Le gouvernement a décidé l'an passé d'adhérer à la convention du Conseil de l'Europe sur la protection des enfants contre l'exploitation et les abus sexuels. Ses règles vont plus loin que le code pénal helvétique, d'où le projet de révision.
La Suisse est l'un des rares pays européens à autoriser la prostitution avec des mineurs de 16 et 17 ans. Cela doit enfin être interdit pour améliorer la protection des enfants, a annoncé jeudi devant la presse la ministre de justice et police Simonetta Sommaruga. La conseillère fédérale n'a pas pu préciser le nombre d'adolescents concernés. Il s'agit souvent de prostitution occasionnelle, a-t-elle justifié.
Malgré l'interdiction prévue, les mineurs ne seront pas poursuivis. Leurs clients risqueront en revanche jusqu'à trois ans de prison, propose le Conseil fédéral. Ils seront punissables quel que soit l'acte sexuel pratiqué et le type de rémunération offerte, argent liquide ou habits de marque et voyages, par exemple.
Dix ans pour les proxénètes
L'encouragement de la prostitution de mineurs sera sanctionné pénalement. Les proxénètes et les gérants de maison close ou de service d'escortes qui encouragent la prostitution pourront passer jusqu'à dix ans derrière les barreaux. Louer un espace à des mineurs ou les engager dans des maisons closes sera également punissable.
Comme les plus jeunes, les adolescents de 16 et 17 ans seront par ailleurs protégés contre une participation à des représentations pornographiques. La fabrication, la possession et la transmission de matériel montrant des actes d'ordre sexuels ou de la violence effective envers des mineurs sera passible d'au plus cinq ans de privation de liberté. Quiconque consomme un tel matériel encourra jusqu'à trois ans de prison.
Le recrutement de personne mineure pour une représentation pornographique ne devrait pas non plus rester impuni. Les adolescents pourront en revanche continuer à s'échanger des photos pornographiques entre eux.
"Grooming" déjà interdit
Le Conseil fédéral renonce à une norme pénale spécifique pour la sollicitation d'un enfant à des fins sexuelles via Internet ("grooming"). La convention oblige à rendre de tels échanges punissables s'ils sont suivis d'actes matériels pour rencontrer l'enfant, mais selon la jurisprudence du Tribunal fédéral, ce comportement expose déjà à 5 ans de prison maximum.
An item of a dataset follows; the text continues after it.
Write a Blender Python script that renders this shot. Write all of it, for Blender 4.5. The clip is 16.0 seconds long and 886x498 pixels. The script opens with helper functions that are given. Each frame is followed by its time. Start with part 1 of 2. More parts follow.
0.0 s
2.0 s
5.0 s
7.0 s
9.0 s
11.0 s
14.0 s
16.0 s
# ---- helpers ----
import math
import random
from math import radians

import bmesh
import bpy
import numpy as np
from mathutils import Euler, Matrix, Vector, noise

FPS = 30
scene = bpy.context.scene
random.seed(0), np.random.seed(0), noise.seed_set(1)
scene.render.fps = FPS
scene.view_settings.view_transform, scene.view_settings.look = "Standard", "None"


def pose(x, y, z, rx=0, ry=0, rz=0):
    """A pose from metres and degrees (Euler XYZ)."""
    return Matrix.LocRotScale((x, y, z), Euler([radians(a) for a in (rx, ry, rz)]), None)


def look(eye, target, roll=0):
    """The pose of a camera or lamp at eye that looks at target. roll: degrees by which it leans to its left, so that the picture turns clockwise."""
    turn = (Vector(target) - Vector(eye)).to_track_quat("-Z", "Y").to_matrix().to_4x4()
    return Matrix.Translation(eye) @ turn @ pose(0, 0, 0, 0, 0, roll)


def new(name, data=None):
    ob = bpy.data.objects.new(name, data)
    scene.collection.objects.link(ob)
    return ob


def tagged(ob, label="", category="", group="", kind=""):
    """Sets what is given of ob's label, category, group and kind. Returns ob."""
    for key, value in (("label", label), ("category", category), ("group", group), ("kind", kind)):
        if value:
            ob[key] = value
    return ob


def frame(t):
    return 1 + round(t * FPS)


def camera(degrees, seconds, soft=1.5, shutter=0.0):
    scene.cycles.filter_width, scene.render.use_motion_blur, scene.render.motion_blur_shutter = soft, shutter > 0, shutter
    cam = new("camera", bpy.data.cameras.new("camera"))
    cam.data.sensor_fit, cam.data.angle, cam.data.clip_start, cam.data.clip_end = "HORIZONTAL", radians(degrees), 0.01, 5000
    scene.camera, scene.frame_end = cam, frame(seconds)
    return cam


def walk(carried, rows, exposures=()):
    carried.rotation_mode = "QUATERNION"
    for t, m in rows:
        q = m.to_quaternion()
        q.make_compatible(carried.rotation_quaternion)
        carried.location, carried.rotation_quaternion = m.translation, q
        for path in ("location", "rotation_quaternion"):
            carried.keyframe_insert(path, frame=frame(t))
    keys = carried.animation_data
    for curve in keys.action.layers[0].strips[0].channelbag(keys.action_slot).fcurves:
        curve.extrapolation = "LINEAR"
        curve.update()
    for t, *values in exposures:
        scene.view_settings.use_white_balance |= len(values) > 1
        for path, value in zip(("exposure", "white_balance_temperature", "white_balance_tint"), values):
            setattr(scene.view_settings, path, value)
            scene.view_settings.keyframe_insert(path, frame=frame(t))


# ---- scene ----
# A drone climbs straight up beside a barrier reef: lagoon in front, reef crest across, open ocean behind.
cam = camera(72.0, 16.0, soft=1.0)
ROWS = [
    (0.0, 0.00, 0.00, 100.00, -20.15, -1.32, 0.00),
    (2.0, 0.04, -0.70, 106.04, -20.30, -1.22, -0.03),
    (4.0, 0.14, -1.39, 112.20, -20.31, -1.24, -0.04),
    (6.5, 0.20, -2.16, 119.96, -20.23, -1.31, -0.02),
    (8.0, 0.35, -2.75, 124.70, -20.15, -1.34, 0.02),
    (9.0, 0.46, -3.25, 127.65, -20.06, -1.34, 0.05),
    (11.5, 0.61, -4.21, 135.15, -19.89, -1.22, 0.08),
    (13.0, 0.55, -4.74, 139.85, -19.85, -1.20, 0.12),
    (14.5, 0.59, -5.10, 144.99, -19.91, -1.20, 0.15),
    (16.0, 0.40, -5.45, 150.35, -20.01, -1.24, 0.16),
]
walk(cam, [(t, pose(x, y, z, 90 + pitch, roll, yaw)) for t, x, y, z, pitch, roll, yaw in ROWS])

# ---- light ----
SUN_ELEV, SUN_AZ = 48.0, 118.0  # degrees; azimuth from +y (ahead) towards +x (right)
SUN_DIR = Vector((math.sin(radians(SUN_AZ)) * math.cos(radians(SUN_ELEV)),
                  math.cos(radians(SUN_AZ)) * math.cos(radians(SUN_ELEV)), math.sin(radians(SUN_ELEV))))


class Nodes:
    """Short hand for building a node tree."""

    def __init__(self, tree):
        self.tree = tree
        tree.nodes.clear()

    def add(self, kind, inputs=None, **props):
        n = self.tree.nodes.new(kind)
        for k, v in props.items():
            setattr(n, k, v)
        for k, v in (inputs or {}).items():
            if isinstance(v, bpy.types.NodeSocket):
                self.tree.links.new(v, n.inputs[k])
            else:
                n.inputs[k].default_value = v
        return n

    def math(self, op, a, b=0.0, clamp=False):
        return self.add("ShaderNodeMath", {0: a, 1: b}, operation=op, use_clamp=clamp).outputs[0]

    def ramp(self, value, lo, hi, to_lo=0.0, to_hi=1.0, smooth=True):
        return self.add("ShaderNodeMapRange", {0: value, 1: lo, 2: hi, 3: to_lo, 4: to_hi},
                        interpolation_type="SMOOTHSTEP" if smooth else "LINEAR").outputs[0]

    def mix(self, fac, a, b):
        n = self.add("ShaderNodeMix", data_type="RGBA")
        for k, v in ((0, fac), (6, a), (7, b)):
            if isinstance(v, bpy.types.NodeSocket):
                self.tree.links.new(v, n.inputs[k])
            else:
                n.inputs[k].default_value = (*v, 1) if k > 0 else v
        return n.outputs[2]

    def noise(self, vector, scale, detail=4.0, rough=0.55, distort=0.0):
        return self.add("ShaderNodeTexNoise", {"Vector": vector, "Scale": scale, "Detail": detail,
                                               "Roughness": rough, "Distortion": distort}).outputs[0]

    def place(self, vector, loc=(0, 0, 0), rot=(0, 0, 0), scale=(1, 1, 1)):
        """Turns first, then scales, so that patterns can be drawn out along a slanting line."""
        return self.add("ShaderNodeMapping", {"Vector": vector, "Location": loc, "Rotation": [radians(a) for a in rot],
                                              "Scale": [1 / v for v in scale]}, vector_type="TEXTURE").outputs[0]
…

Le Département de justice et police encourage par ailleurs les cantons à se doter de lois cantonales de police permettant les investigations masquées sur Internet, a relevé Simonnetta Sommaruga. Un projet fédéral est élaboré sur la base d'une initiative parlementaire socialiste. Le but est que les policiers puissent démasquer les pédophiles sur la Toile en se faisant passer pour un mineur.
La convention contient aussi des dispositions sur la prévention, la protection des victimes et des programmes d'intervention. Ces domaines sont, au moins en partie, du ressort des cantons. Tous soutiennent la convention qui les obligerait tout au plus à des modifications de législation mineures.
Certains ont décidé de ne pas attendre pour interdire la prostitution des 16-17 ans. Genève la proscrit depuis mai 2010. Des projets existent dans d'autres cantons. La convention a pour l'instant été ratifiée par un quart des membres du Conseil de l'Europe.